Notice that the filename is now filled in for the File Source however the samp_rate variable is incorrectly 32 kHz (32,000). The sampling rate from the filename is 100 kHz (100,000) therefore update the samp_rate variable:

The change will be reflected in the flowgraph:

Add in the QT GUI Time Sink and QT GUI Frequency Sink and connect them accordingly. Notice how both blocks use samp_rate variable automatically:

Before running the flowgraph, recall that the Writing Binary Files generated a 1 kHz complex sinusoid at a sampling rate of 100 kHz. When playing the file using the File Source the same waveform should be seen.

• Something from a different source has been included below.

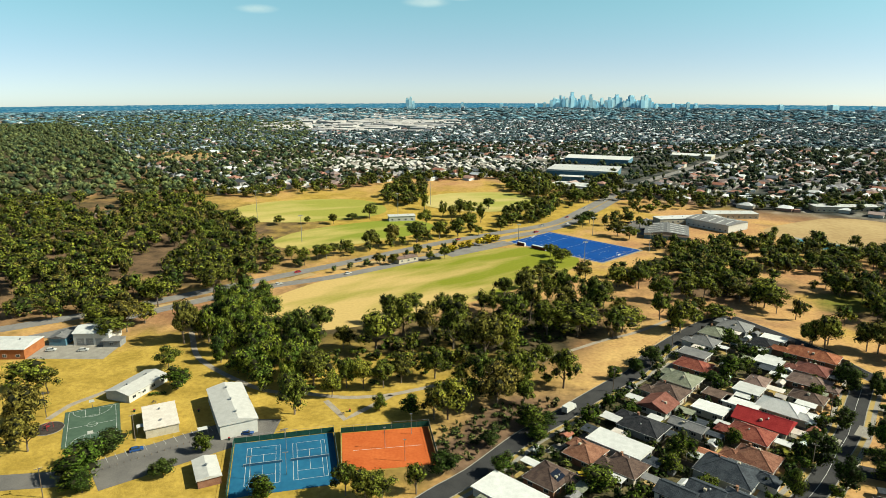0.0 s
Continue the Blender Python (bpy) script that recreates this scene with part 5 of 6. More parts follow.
# back fences of the yards
def yards():
    """Side fences, carports, patios and small sheds fitted into the gaps between the houses."""
    rng = random.Random(29)
    taken = [(x, y, (a + c) * 0.30) for x, y, a, c, _, _ in LOTS]
    lines = [p for r in (STREET_A, STREET_B, STREET_C, STREET_D) for p in smooth_line(r, 5)]

    def open_ground(x, y, r):
        return all(math.hypot(x - a, y - c) > r + q for a, c, q in taken) and all(math.hypot(x - p.x, y - p.y) > r + 5.5 for p in lines)

    for x, y, a, c, rot, high in LOTS:
        if x > 380:
            continue
        m = pose(x, y, 0, 0, 0, rot)
        for side in rng.sample((-1, 1), 2):
            for kind in ("end", "back"):
                w, d = rng.uniform(3.2, 5.5), rng.uniform(4.5, 7.5)
                p = m @ Vector((side * (a / 2 + w / 2 + 0.7), rng.uniform(-0.2, 0.2) * c, 0)) if kind == "end" else m @ Vector((rng.uniform(-0.25, 0.25) * a, side * (c / 2 + d / 2 + 0.7), 0))
                if all(math.hypot(p.x - q, p.y - r) > 3.0 + s for q, r, s in taken if (q, r) != (x, y)) and all(math.hypot(p.x - e.x, p.y - e.y) > 8 for e in lines) and rng.random() < 0.6:
                    carport(p.x, p.y, w, d, rot, rng)
                    taken.append((p.x, p.y, 2.6))
        for e in (-1, 1):
            p = m @ Vector((rng.uniform(-0.2, 0.2) * a, e * (c / 2 + 3.2), 0))
            if all(math.hypot(p.x - q.x, p.y - q.y) > 6.5 for q in lines) and rng.random() < 0.8:
                cover = rng.choice((YELLOW_GRASS, LAWN, YELLOW_GRASS, CONCRETE, YELLOW_GRASS, STRAW))
                patch("yard", p.x, p.y, a * rng.uniform(0.5, 0.9), rng.uniform(3.5, 5.5), rot, cover, 0.055, "paved concrete yard" if cover is CONCRETE else "green yard lawn" if cover is LAWN else "dry yellow yard grass", "yard", 0.6, 0.06, int(x + y))
        for _ in range(7):
            p = m @ Vector((rng.uniform(-0.9, 0.9) * a, rng.choice((-1, 1)) * (c / 2 + rng.uniform(3, 9)), 0))
            if open_ground(p.x, p.y, 2.3):
                taken.append((p.x, p.y, 2.3))
                house(p.x, p.y, rng.uniform(3.4, 5.2), rng.uniform(3.0, 4.2), "gable", rng.choice(("white", "grey", "grey", "rust", "cream", "slate", "mint")), rng.choice(("grey", "cream", "grey")), 1, rot)
                break
        p, q = m @ Vector((a / 2 + 1.3, -c / 2 - 3, 0)), m @ Vector((a / 2 + 1.3, c / 2 + 4, 0))
        if all(math.hypot(p.x + (q.x - p.x) * t - e, p.y + (q.y - p.y) * t - f) > g * 0.8 for e, f, g in taken for t in (0.1, 0.4, 0.7, 0.9) if (e, f) != (x, y)):
            fence(p.x, p.y, q.x, q.y)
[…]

Now run the flowgraph. Notice that the time-domain plot has sinusoidal shapes on the I and Q channels, characteristic of a complex sinusoid. Also notice how the frequency plot displays a tone with a single peak, also characteristic of a complex sinusoid. Finally, notice how the peak of the frequency plot has a peak of approximately 1 kHz confirming that the binary file was read properly and the samp_rate variable was set properly.

Reading Real Float

To read from a file storing real samples encoded as floating point numbers, open the File Sink and change the Output Type to float:

Click the three dots next to File and select the file ending in .real_float:

Open the QT GUI Time Sink properties and change the type to float:

Open the QT GUI Freq Sink properties and change the type to float:

The flowgraph should now look like the following:

Run the flowgraph. Notice that the time-domain plot displays a single sinusoid, characteristic of a real sinusoid waveform. Also notice that the frequency domain plot displays two peaks, characteristic of a real sinusoid. Finally, notice that the peak on the right hand side, the positive frequencies, is at approximately 1 kHz, confirming that the binary file was read properly and the samp_rate variable is set properly.

Reading Real Integers

Begin by adding a File Sink source. Open the properties and navigate to the file ending in .real_int:

Change the Output Type property to be short. Be sure not to select int:

Add in a Short to Float block and connect it accordingly:

Notice that the scale factor here is set to 1. This will plot all of the values at full scale, which is from -2^15 to 2^15-1, or 32,768 to +32767. Running the flowgraph with a scaling value of 1 is valid, although some flowgraphs may use a scale factor in order to normalize the data to be within -1 to +1. Open the Short to Float properties and enter a scale factor of 2^15:

The Short to Float block applies the inverse of the scale factor, meaning it will scale the output samples by 2^-15 or 1/32768. The flowgraph will now look like the following:

Running the flowgraph displays the file after being read as real integers. The time domain plot displays a single sinusoid which is characteristic of a real sinusoid, and the frequency domain plot displays two tones which is also characteristic of a real sinusoid. Finally, the peak at the positive frequency tone is approximately 1 kHz which confirms that the file is being read correctly.

Reading Complex Integers

Begin by adding a File Source block. Open the properties and navigate to the file ending in .complex_int:

Open the File Source properties and select the short data type. Do not select the int type:

Drag in a IShort to Complex block and connect it accordingly. Convert the QT GUI Time Sink and QT GUI Frequency Sink blocks into the complex data type. The flowgraph should look like the following.

Note that the IShort to Complex block has a scale factor of 1, which would plot the data on a range of -2^15 to 2^15, or -32,768 to +32,767. Running the flowgraph in this state is valid. However, some flowgraph require normalization such that all values are within -1 and +1. To do so, open the block’s properties and use a scale factor of 2^15:

The IShort to Complex block will apply the inverse of the scale factor, 2^-15 or 1/32768, producing normalized samples from -1 to +1.

Run the flowgraph. The time domain plot displays two sinusoids, characteristic of a complex sinusoid. The frequency domain plot displays a single tone, also characteristic of a complex sinusoid. Finally, the tone is at approximate 1 kHz which confirms that the file is being read correctly.